A política de alargamento, tal como os assuntos externos, a fiscalidade e o orçamento comum, está sujeita ao princípio da unanimidade, o que significa que um único país pode impedir uma decisão acordada pelos outros 26 Estados-membros.
Orbán tem utilizado este princípio para obter concessões e bloquear acordos, nomeadamente no que respeita à Ucrânia e à Rússia. A Hungria está, atualmente, a impedir o desbloqueamento de 6,6 mil milhões de euros de assistência militar da UE à Ucrânia, um impasse que começou em maio do ano passado e que não mostra sinais de ser quebrado tão cedo.
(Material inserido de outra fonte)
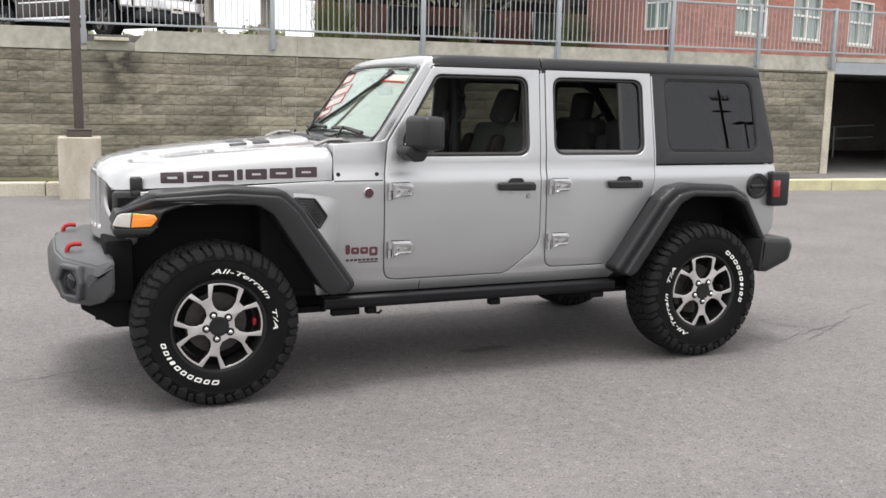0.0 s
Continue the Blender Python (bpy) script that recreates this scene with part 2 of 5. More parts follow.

Zoltán Kovács, porta-voz internacional do governo, disse que a Hungria não vai usar o poder de veto durante a sua presidência da UE, algo que, a acontecer, agravaria seriamente as tensões entre a Hungria e os seus pares.
Já o ministro dos Assuntos Europeus prometeu que o país atuaria como um "mediador honesto" e trabalharia "com lealdade". No entanto, acrescentou, a Hungria "representa uma alternativa europeia muito clara. E esta visão da Europa também vai estar representada no nosso trabalho".
Questionado sobre o debate em curso sobre os cargos de topo da UE, Bóka reafirmou a oposição da Hungria à reeleição de Ursula von der Leyen como presidente da Comissão Europeia, mas disse não haver objeções às candidaturas de António Costa (Conselho Europeu) e Kaja Kallas (Alto Representante para Política Externa e Segurança). Espera-se que os dirigentes celebrem o acordo em 27 de junho.